- Information shown:

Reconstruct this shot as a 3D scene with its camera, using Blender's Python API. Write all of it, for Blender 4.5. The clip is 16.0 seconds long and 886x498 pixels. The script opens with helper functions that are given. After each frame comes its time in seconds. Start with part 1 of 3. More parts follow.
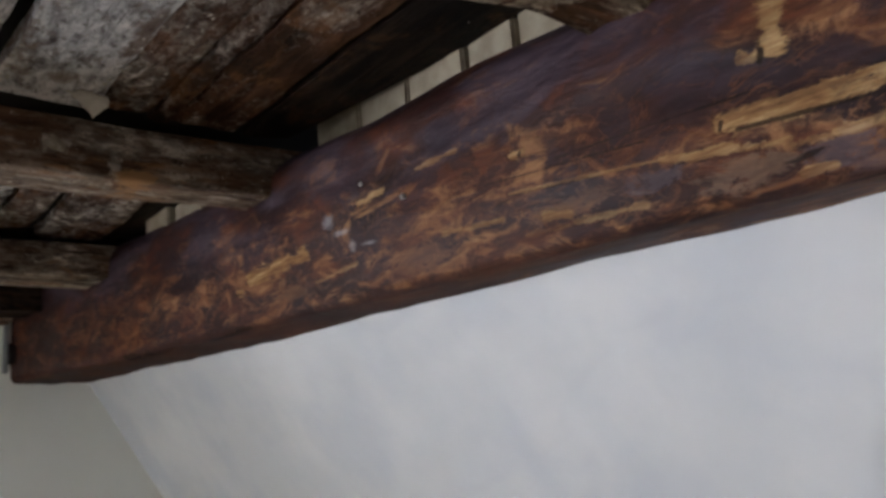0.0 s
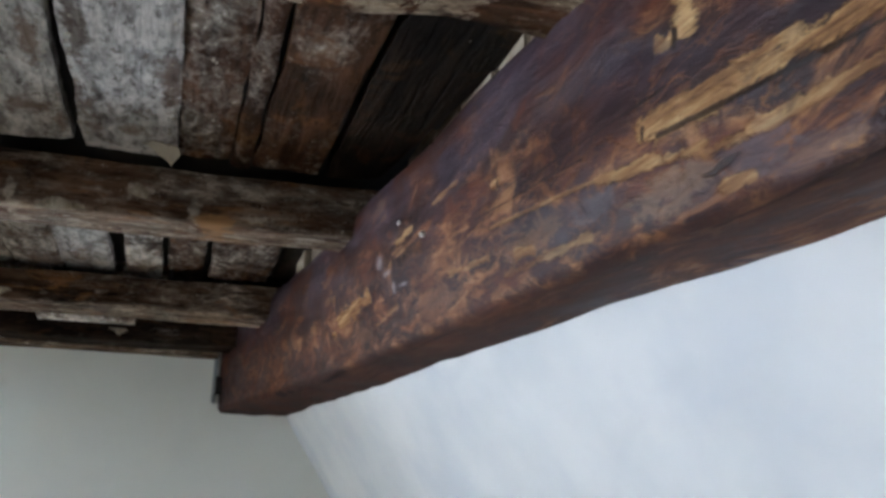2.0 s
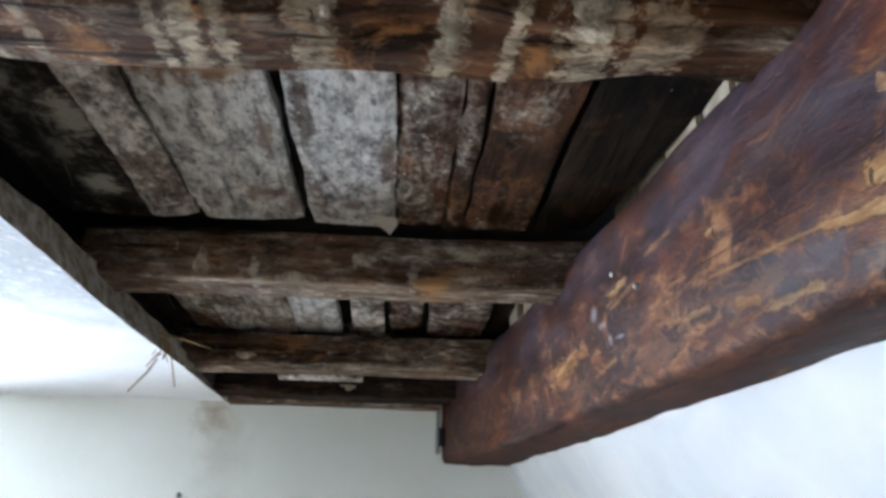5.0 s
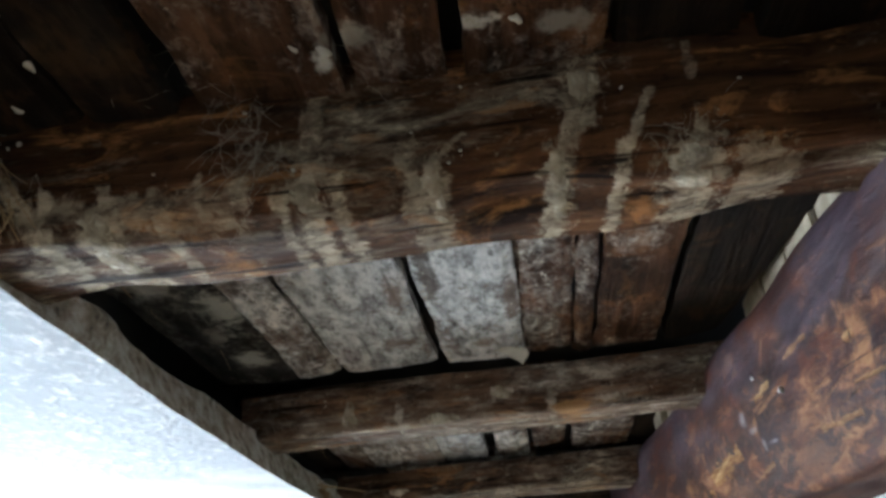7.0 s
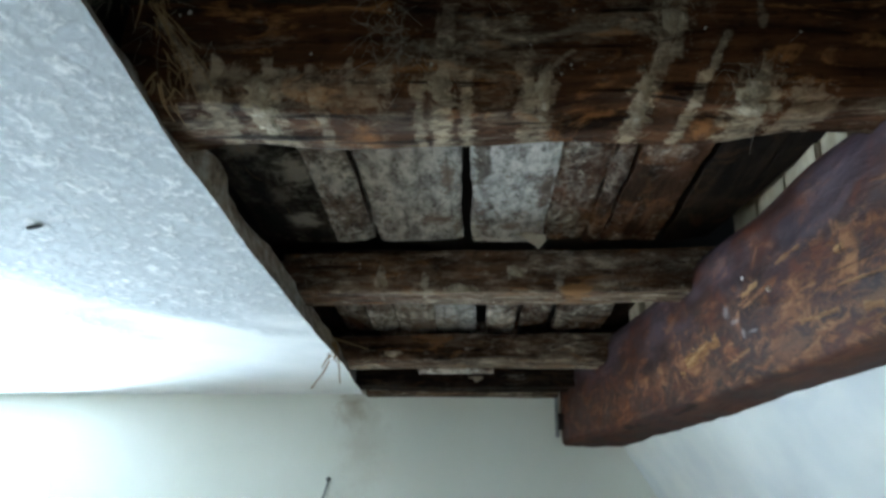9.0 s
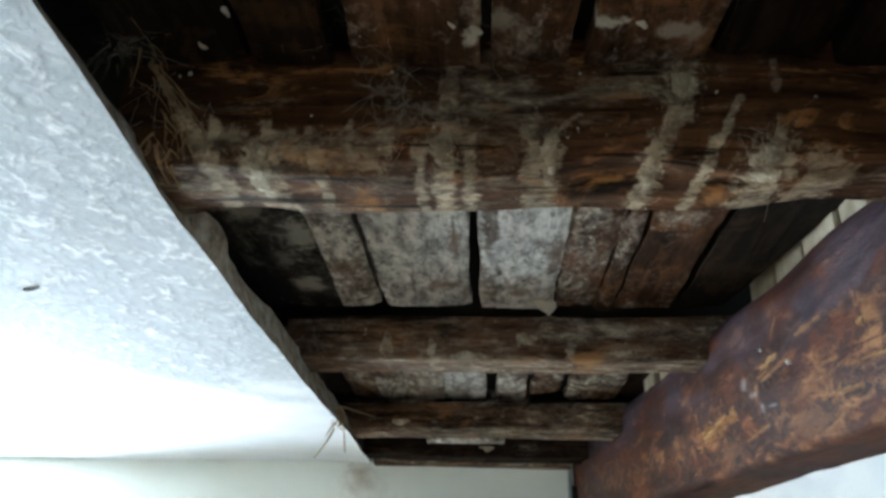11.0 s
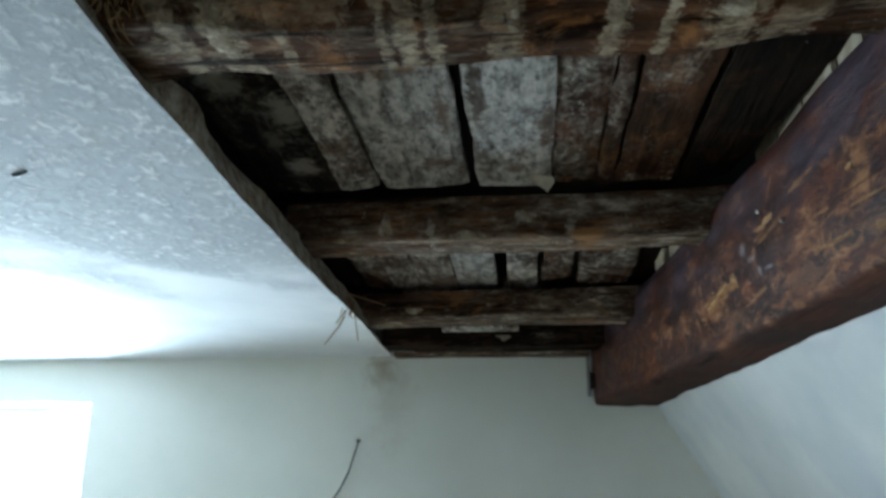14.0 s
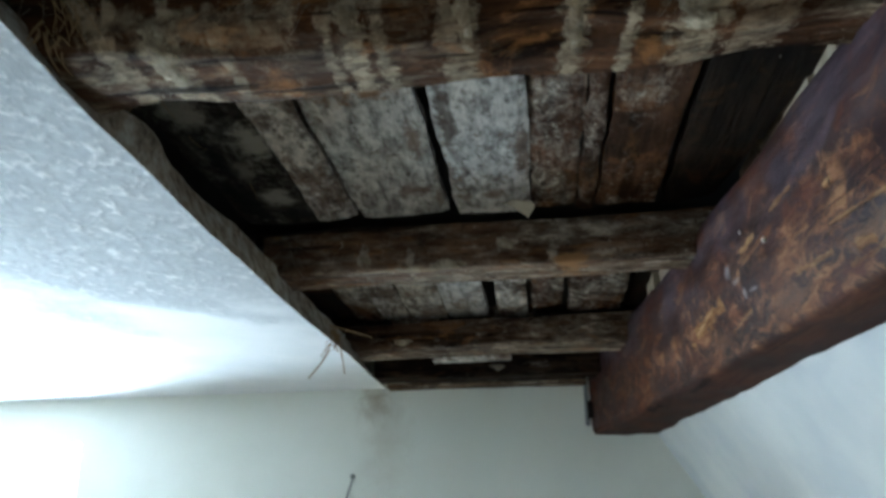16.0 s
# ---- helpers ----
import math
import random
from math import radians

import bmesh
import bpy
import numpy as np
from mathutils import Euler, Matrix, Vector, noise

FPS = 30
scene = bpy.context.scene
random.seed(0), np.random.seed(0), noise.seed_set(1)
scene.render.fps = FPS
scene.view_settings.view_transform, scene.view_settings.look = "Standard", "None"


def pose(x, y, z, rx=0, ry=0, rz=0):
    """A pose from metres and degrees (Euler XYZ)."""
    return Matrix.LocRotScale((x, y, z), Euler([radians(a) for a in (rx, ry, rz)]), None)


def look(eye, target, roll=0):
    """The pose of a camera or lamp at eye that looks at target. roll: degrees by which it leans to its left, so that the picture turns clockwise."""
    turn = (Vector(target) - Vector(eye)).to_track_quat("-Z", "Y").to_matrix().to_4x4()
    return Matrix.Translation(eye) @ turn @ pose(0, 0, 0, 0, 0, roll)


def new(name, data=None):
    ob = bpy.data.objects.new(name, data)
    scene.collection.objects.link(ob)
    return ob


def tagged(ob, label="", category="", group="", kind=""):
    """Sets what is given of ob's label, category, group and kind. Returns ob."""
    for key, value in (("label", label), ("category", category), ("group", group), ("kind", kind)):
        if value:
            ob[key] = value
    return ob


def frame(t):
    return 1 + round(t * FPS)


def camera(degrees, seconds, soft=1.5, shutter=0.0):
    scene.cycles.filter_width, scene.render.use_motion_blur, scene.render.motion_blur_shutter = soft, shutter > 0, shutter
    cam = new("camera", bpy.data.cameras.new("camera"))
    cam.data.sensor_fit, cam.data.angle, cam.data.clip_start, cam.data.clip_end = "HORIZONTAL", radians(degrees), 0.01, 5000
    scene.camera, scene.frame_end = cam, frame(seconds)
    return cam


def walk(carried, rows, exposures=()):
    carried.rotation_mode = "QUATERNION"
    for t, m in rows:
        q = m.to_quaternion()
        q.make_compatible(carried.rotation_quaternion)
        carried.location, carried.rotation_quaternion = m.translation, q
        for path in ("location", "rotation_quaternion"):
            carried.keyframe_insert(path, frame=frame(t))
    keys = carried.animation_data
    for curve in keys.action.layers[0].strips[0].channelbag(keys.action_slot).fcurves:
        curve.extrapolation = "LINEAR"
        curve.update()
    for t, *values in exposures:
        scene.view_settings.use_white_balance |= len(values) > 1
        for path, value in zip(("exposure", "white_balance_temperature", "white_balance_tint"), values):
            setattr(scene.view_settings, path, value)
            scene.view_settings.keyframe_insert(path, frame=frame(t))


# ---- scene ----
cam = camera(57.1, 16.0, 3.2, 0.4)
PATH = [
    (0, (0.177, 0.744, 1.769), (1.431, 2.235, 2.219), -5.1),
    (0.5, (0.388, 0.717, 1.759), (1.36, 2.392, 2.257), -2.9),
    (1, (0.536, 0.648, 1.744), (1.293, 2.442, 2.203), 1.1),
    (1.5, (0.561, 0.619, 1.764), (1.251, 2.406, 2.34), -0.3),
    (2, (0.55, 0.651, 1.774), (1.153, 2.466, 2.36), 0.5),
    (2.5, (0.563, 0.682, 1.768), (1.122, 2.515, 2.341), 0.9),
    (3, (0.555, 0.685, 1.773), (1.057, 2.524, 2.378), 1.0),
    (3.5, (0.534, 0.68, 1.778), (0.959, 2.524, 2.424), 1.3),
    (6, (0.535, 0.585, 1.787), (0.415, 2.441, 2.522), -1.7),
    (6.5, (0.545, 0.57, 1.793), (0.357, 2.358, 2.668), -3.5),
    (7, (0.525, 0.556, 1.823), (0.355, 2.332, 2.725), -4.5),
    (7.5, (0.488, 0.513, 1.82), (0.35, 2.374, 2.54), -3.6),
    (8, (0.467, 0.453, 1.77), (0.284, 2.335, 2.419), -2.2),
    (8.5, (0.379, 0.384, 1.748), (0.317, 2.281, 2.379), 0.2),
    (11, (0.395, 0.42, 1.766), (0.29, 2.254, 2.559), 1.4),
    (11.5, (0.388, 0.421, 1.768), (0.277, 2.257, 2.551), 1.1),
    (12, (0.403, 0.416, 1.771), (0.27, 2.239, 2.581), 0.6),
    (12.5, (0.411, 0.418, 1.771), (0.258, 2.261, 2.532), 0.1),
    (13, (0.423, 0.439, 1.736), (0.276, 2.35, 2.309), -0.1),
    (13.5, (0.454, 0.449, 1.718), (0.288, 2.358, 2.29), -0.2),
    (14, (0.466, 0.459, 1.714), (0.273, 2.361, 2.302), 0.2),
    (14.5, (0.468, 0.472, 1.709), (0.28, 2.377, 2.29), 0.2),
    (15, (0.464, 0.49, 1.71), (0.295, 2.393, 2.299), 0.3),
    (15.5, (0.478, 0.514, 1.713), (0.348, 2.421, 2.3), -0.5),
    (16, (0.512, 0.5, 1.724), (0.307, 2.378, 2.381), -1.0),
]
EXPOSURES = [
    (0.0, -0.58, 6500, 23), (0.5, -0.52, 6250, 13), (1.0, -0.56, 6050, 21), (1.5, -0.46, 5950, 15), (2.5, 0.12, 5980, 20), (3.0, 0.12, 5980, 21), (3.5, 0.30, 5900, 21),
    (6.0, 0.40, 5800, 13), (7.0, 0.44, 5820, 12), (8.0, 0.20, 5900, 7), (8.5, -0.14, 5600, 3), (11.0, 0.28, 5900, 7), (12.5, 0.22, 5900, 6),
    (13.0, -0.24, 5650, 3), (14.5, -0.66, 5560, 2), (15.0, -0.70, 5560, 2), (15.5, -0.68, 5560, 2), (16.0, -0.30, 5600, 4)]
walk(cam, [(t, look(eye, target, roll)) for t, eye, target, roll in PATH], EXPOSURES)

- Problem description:
Output each line exactly; omit every picture.

- Answer:
Reconstruct this shot as a 3D scene with its camera, using Blender's Python API. Write all of it, for Blender 4.5. The clip is 16.0 seconds long and 886x498 pixels. The script opens with helper functions that are given. After each frame comes its time in seconds. Start with part 1 of 3. More parts follow.
0.0 s
2.0 s
5.0 s
7.0 s
9.0 s
11.0 s
14.0 s
16.0 s
# ---- helpers ----
import math
import random
from math import radians

import bmesh
import bpy
import numpy as np
from mathutils import Euler, Matrix, Vector, noise

FPS = 30
scene = bpy.context.scene
random.seed(0), np.random.seed(0), noise.seed_set(1)
scene.render.fps = FPS
scene.view_settings.view_transform, scene.view_settings.look = "Standard", "None"


def pose(x, y, z, rx=0, ry=0, rz=0):
    """A pose from metres and degrees (Euler XYZ)."""
    return Matrix.LocRotScale((x, y, z), Euler([radians(a) for a in (rx, ry, rz)]), None)


def look(eye, target, roll=0):
    """The pose of a camera or lamp at eye that looks at target. roll: degrees by which it leans to its left, so that the picture turns clockwise."""
    turn = (Vector(target) - Vector(eye)).to_track_quat("-Z", "Y").to_matrix().to_4x4()
    return Matrix.Translation(eye) @ turn @ pose(0, 0, 0, 0, 0, roll)


def new(name, data=None):
    ob = bpy.data.objects.new(name, data)
    scene.collection.objects.link(ob)
    return ob


def tagged(ob, label="", category="", group="", kind=""):
    """Sets what is given of ob's label, category, group and kind. Returns ob."""
    for key, value in (("label", label), ("category", category), ("group", group), ("kind", kind)):
        if value:
            ob[key] = value
    return ob


def frame(t):
    return 1 + round(t * FPS)


def camera(degrees, seconds, soft=1.5, shutter=0.0):
    scene.cycles.filter_width, scene.render.use_motion_blur, scene.render.motion_blur_shutter = soft, shutter > 0, shutter
    cam = new("camera", bpy.data.cameras.new("camera"))
    cam.data.sensor_fit, cam.data.angle, cam.data.clip_start, cam.data.clip_end = "HORIZONTAL", radians(degrees), 0.01, 5000
    scene.camera, scene.frame_end = cam, frame(seconds)
    return cam


def walk(carried, rows, exposures=()):
    carried.rotation_mode = "QUATERNION"
    for t, m in rows:
        q = m.to_quaternion()
        q.make_compatible(carried.rotation_quaternion)
        carried.location, carried.rotation_quaternion = m.translation, q
        for path in ("location", "rotation_quaternion"):
            carried.keyframe_insert(path, frame=frame(t))
    keys = carried.animation_data
    for curve in keys.action.layers[0].strips[0].channelbag(keys.action_slot).fcurves:
        curve.extrapolation = "LINEAR"
        curve.update()
    for t, *values in exposures:
        scene.view_settings.use_white_balance |= len(values) > 1
        for path, value in zip(("exposure", "white_balance_temperature", "white_balance_tint"), values):
            setattr(scene.view_settings, path, value)
            scene.view_settings.keyframe_insert(path, frame=frame(t))


# ---- scene ----
cam = camera(57.1, 16.0, 3.2, 0.4)
PATH = [
    (0, (0.177, 0.744, 1.769), (1.431, 2.235, 2.219), -5.1),
    (0.5, (0.388, 0.717, 1.759), (1.36, 2.392, 2.257), -2.9),
    (1, (0.536, 0.648, 1.744), (1.293, 2.442, 2.203), 1.1),
    (1.5, (0.561, 0.619, 1.764), (1.251, 2.406, 2.34), -0.3),
    (2, (0.55, 0.651, 1.774), (1.153, 2.466, 2.36), 0.5),
    (2.5, (0.563, 0.682, 1.768), (1.122, 2.515, 2.341), 0.9),
    (3, (0.555, 0.685, 1.773), (1.057, 2.524, 2.378), 1.0),
    (3.5, (0.534, 0.68, 1.778), (0.959, 2.524, 2.424), 1.3),
    (6, (0.535, 0.585, 1.787), (0.415, 2.441, 2.522), -1.7),
    (6.5, (0.545, 0.57, 1.793), (0.357, 2.358, 2.668), -3.5),
    (7, (0.525, 0.556, 1.823), (0.355, 2.332, 2.725), -4.5),
    (7.5, (0.488, 0.513, 1.82), (0.35, 2.374, 2.54), -3.6),
    (8, (0.467, 0.453, 1.77), (0.284, 2.335, 2.419), -2.2),
    (8.5, (0.379, 0.384, 1.748), (0.317, 2.281, 2.379), 0.2),
    (11, (0.395, 0.42, 1.766), (0.29, 2.254, 2.559), 1.4),
    (11.5, (0.388, 0.421, 1.768), (0.277, 2.257, 2.551), 1.1),
    (12, (0.403, 0.416, 1.771), (0.27, 2.239, 2.581), 0.6),
    (12.5, (0.411, 0.418, 1.771), (0.258, 2.261, 2.532), 0.1),
    (13, (0.423, 0.439, 1.736), (0.276, 2.35, 2.309), -0.1),
    (13.5, (0.454, 0.449, 1.718), (0.288, 2.358, 2.29), -0.2),
    (14, (0.466, 0.459, 1.714), (0.273, 2.361, 2.302), 0.2),
    (14.5, (0.468, 0.472, 1.709), (0.28, 2.377, 2.29), 0.2),
    (15, (0.464, 0.49, 1.71), (0.295, 2.393, 2.299), 0.3),
    (15.5, (0.478, 0.514, 1.713), (0.348, 2.421, 2.3), -0.5),
    (16, (0.512, 0.5, 1.724), (0.307, 2.378, 2.381), -1.0),
]
EXPOSURES = [
    (0.0, -0.58, 6500, 23), (0.5, -0.52, 6250, 13), (1.0, -0.56, 6050, 21), (1.5, -0.46, 5950, 15), (2.5, 0.12, 5980, 20), (3.0, 0.12, 5980, 21), (3.5, 0.30, 5900, 21),
    (6.0, 0.40, 5800, 13), (7.0, 0.44, 5820, 12), (8.0, 0.20, 5900, 7), (8.5, -0.14, 5600, 3), (11.0, 0.28, 5900, 7), (12.5, 0.22, 5900, 6),
    (13.0, -0.24, 5650, 3), (14.5, -0.66, 5560, 2), (15.0, -0.70, 5560, 2), (15.5, -0.68, 5560, 2), (16.0, -0.30, 5600, 4)]
walk(cam, [(t, look(eye, target, roll)) for t, eye, target, roll in PATH], EXPOSURES)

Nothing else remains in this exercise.